• [Stated goal]:
Scan the following material for the string "script" and copy each line in which it appears.

--- begin Data excerpts ---

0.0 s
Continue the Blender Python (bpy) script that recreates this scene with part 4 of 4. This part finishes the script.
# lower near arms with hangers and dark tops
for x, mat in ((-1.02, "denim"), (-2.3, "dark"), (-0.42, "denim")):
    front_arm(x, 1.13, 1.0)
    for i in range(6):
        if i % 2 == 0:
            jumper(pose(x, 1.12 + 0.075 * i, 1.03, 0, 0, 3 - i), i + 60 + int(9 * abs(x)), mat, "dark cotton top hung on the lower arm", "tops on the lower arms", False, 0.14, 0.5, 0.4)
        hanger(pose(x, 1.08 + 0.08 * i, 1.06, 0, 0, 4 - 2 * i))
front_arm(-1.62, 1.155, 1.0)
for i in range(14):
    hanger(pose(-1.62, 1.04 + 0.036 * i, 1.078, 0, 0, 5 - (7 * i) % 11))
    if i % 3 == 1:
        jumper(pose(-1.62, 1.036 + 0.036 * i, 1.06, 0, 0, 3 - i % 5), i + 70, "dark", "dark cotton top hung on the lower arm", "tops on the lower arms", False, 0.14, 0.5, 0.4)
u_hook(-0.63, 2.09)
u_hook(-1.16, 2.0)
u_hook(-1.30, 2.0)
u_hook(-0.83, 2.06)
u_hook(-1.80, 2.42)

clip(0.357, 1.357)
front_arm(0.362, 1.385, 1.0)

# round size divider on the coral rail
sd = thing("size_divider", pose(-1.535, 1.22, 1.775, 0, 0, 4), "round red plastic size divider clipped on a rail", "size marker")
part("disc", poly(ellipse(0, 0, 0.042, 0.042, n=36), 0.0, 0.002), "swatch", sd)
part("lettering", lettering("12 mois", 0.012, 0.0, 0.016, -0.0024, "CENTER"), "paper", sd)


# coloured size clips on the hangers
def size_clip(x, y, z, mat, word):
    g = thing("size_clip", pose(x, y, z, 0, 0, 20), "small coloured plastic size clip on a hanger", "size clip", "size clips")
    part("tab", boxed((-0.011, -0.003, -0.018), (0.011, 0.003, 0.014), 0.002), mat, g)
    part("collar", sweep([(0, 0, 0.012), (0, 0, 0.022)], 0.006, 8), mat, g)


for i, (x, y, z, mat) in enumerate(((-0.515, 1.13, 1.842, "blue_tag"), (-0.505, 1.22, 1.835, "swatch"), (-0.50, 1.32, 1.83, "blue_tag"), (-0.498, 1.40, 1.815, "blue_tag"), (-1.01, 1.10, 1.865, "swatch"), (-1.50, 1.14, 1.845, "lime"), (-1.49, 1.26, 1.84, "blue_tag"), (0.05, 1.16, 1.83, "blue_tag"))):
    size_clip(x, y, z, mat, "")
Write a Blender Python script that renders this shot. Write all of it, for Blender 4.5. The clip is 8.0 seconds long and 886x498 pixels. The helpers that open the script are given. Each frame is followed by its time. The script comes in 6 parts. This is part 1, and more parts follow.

--- end Data excerpts ---

• [Answer for this exercise]:
Continue the Blender Python (bpy) script that recreates this scene with part 4 of 4. This part finishes the script.
Write a Blender Python script that renders this shot. Write all of it, for Blender 4.5. The clip is 8.0 seconds long and 886x498 pixels. The helpers that open the script are given. Each frame is followed by its time. The script comes in 6 parts. This is part 1, and more parts follow.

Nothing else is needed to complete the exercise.